Written request: Set the listing down again in full, word for word, with the pictures left out.

* Start Provided data *

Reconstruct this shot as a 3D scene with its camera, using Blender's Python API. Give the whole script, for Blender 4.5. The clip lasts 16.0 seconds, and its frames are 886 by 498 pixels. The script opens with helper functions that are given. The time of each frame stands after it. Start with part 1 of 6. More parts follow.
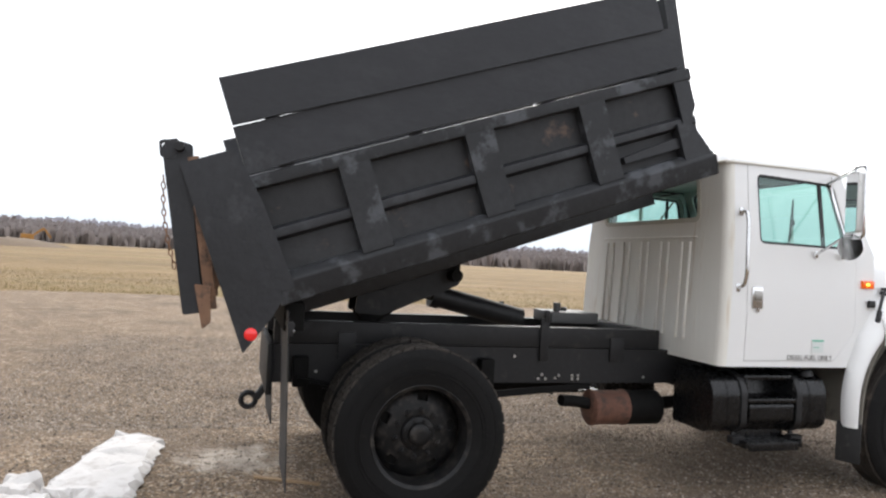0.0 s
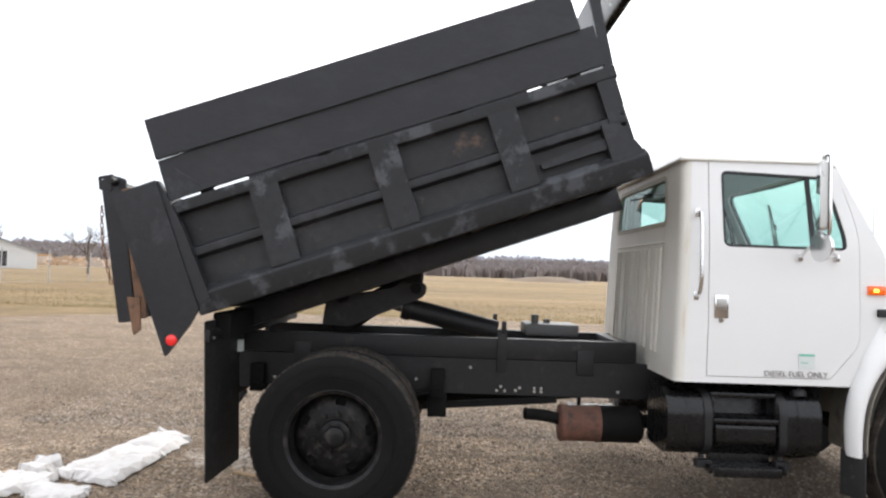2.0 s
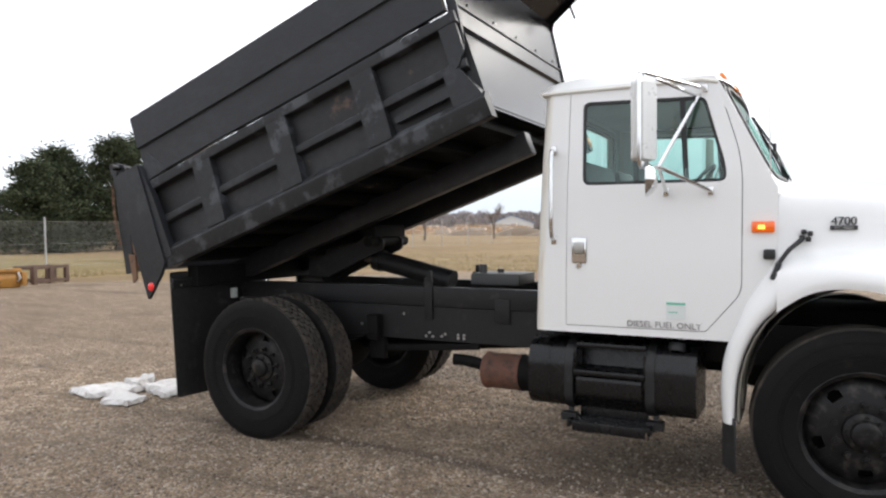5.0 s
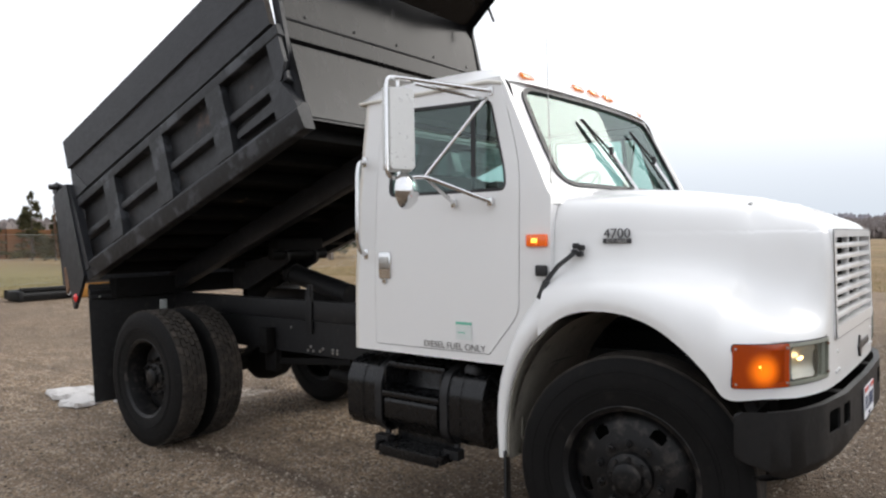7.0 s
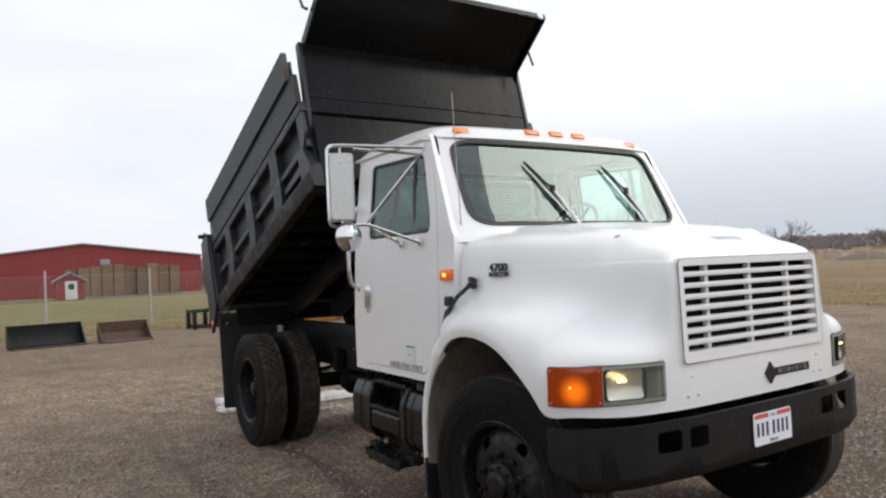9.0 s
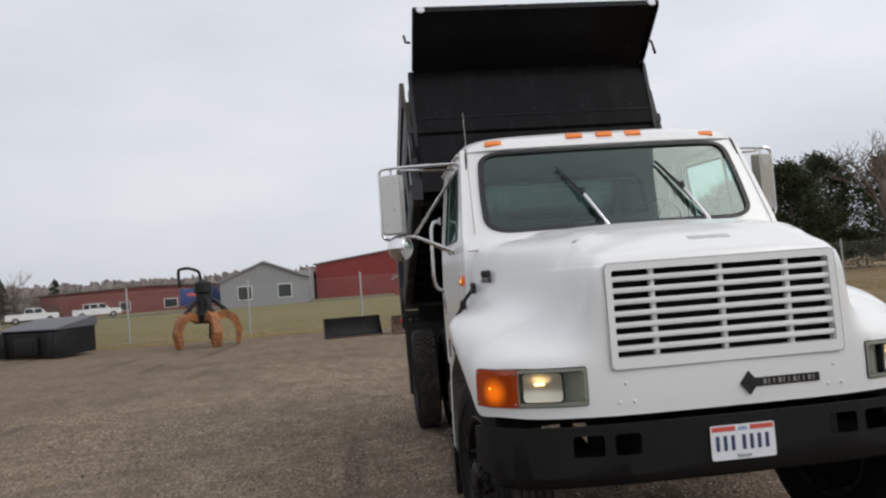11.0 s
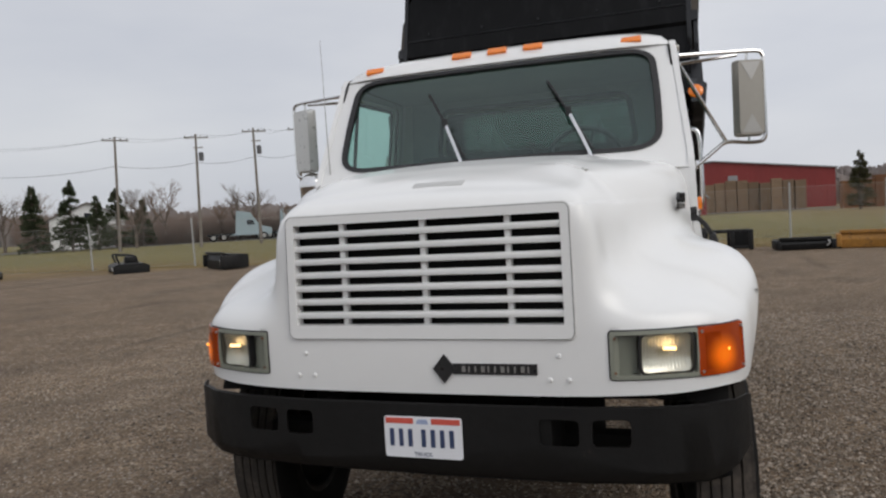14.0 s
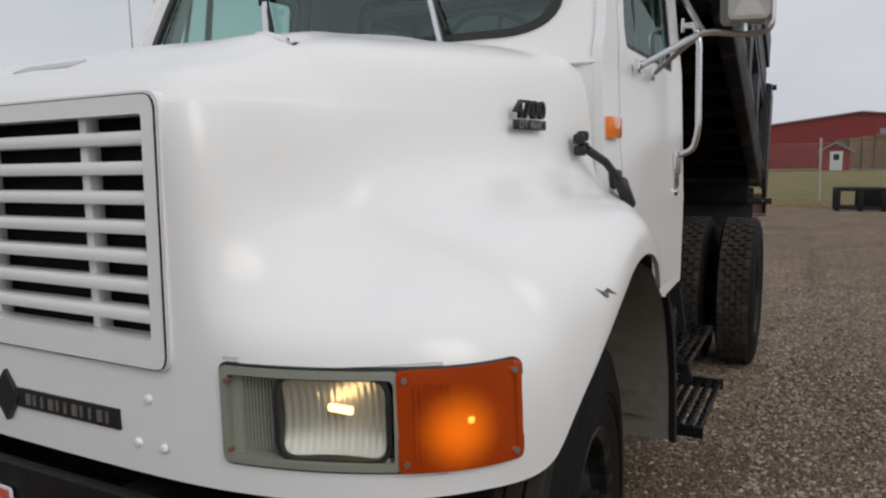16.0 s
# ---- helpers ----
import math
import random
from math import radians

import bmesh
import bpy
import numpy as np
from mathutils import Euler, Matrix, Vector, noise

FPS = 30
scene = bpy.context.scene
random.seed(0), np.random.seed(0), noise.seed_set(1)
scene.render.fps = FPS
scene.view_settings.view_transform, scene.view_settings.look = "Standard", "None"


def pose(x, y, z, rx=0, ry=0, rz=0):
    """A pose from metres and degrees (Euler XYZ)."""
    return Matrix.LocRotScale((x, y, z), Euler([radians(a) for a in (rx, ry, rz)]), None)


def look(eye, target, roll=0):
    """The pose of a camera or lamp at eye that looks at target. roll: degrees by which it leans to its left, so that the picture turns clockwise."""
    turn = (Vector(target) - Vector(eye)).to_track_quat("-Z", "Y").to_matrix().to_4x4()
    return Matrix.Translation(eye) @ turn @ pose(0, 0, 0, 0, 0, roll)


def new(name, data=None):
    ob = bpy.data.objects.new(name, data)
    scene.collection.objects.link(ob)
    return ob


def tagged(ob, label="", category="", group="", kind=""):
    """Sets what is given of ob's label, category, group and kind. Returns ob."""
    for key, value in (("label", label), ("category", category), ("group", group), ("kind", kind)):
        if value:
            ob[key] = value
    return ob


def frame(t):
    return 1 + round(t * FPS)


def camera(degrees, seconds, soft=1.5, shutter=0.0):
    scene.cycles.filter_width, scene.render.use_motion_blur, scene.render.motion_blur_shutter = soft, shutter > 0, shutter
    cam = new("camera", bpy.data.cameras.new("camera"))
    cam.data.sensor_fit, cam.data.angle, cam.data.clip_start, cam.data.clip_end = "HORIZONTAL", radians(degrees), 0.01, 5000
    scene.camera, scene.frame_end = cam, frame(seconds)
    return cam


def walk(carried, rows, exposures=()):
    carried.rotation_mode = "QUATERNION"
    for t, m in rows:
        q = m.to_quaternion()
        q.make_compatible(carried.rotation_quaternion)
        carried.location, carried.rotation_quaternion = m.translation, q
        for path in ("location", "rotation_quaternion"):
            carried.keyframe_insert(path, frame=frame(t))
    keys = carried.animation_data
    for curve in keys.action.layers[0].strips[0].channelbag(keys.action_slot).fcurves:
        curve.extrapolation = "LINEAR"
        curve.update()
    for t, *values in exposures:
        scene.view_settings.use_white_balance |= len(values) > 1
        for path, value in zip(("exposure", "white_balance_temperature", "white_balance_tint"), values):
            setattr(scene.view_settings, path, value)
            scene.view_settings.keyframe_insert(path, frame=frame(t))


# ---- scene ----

* End Provided data *

Correct result:
Reconstruct this shot as a 3D scene with its camera, using Blender's Python API. Give the whole script, for Blender 4.5. The clip lasts 16.0 seconds, and its frames are 886 by 498 pixels. The script opens with helper functions that are given. The time of each frame stands after it. Start with part 1 of 6. More parts follow.
0.0 s
2.0 s
5.0 s
7.0 s
9.0 s
11.0 s
14.0 s
16.0 s
# ---- helpers ----
import math
import random
from math import radians

import bmesh
import bpy
import numpy as np
from mathutils import Euler, Matrix, Vector, noise

FPS = 30
scene = bpy.context.scene
random.seed(0), np.random.seed(0), noise.seed_set(1)
scene.render.fps = FPS
scene.view_settings.view_transform, scene.view_settings.look = "Standard", "None"


def pose(x, y, z, rx=0, ry=0, rz=0):
    """A pose from metres and degrees (Euler XYZ)."""
    return Matrix.LocRotScale((x, y, z), Euler([radians(a) for a in (rx, ry, rz)]), None)


def look(eye, target, roll=0):
    """The pose of a camera or lamp at eye that looks at target. roll: degrees by which it leans to its left, so that the picture turns clockwise."""
    turn = (Vector(target) - Vector(eye)).to_track_quat("-Z", "Y").to_matrix().to_4x4()
    return Matrix.Translation(eye) @ turn @ pose(0, 0, 0, 0, 0, roll)


def new(name, data=None):
    ob = bpy.data.objects.new(name, data)
    scene.collection.objects.link(ob)
    return ob


def tagged(ob, label="", category="", group="", kind=""):
    """Sets what is given of ob's label, category, group and kind. Returns ob."""
    for key, value in (("label", label), ("category", category), ("group", group), ("kind", kind)):
        if value:
            ob[key] = value
    return ob


def frame(t):
    return 1 + round(t * FPS)


def camera(degrees, seconds, soft=1.5, shutter=0.0):
    scene.cycles.filter_width, scene.render.use_motion_blur, scene.render.motion_blur_shutter = soft, shutter > 0, shutter
    cam = new("camera", bpy.data.cameras.new("camera"))
    cam.data.sensor_fit, cam.data.angle, cam.data.clip_start, cam.data.clip_end = "HORIZONTAL", radians(degrees), 0.01, 5000
    scene.camera, scene.frame_end = cam, frame(seconds)
    return cam


def walk(carried, rows, exposures=()):
    carried.rotation_mode = "QUATERNION"
    for t, m in rows:
        q = m.to_quaternion()
        q.make_compatible(carried.rotation_quaternion)
        carried.location, carried.rotation_quaternion = m.translation, q
        for path in ("location", "rotation_quaternion"):
            carried.keyframe_insert(path, frame=frame(t))
    keys = carried.animation_data
    for curve in keys.action.layers[0].strips[0].channelbag(keys.action_slot).fcurves:
        curve.extrapolation = "LINEAR"
        curve.update()
    for t, *values in exposures:
        scene.view_settings.use_white_balance |= len(values) > 1
        for path, value in zip(("exposure", "white_balance_temperature", "white_balance_tint"), values):
            setattr(scene.view_settings, path, value)
            scene.view_settings.keyframe_insert(path, frame=frame(t))


# ---- scene ----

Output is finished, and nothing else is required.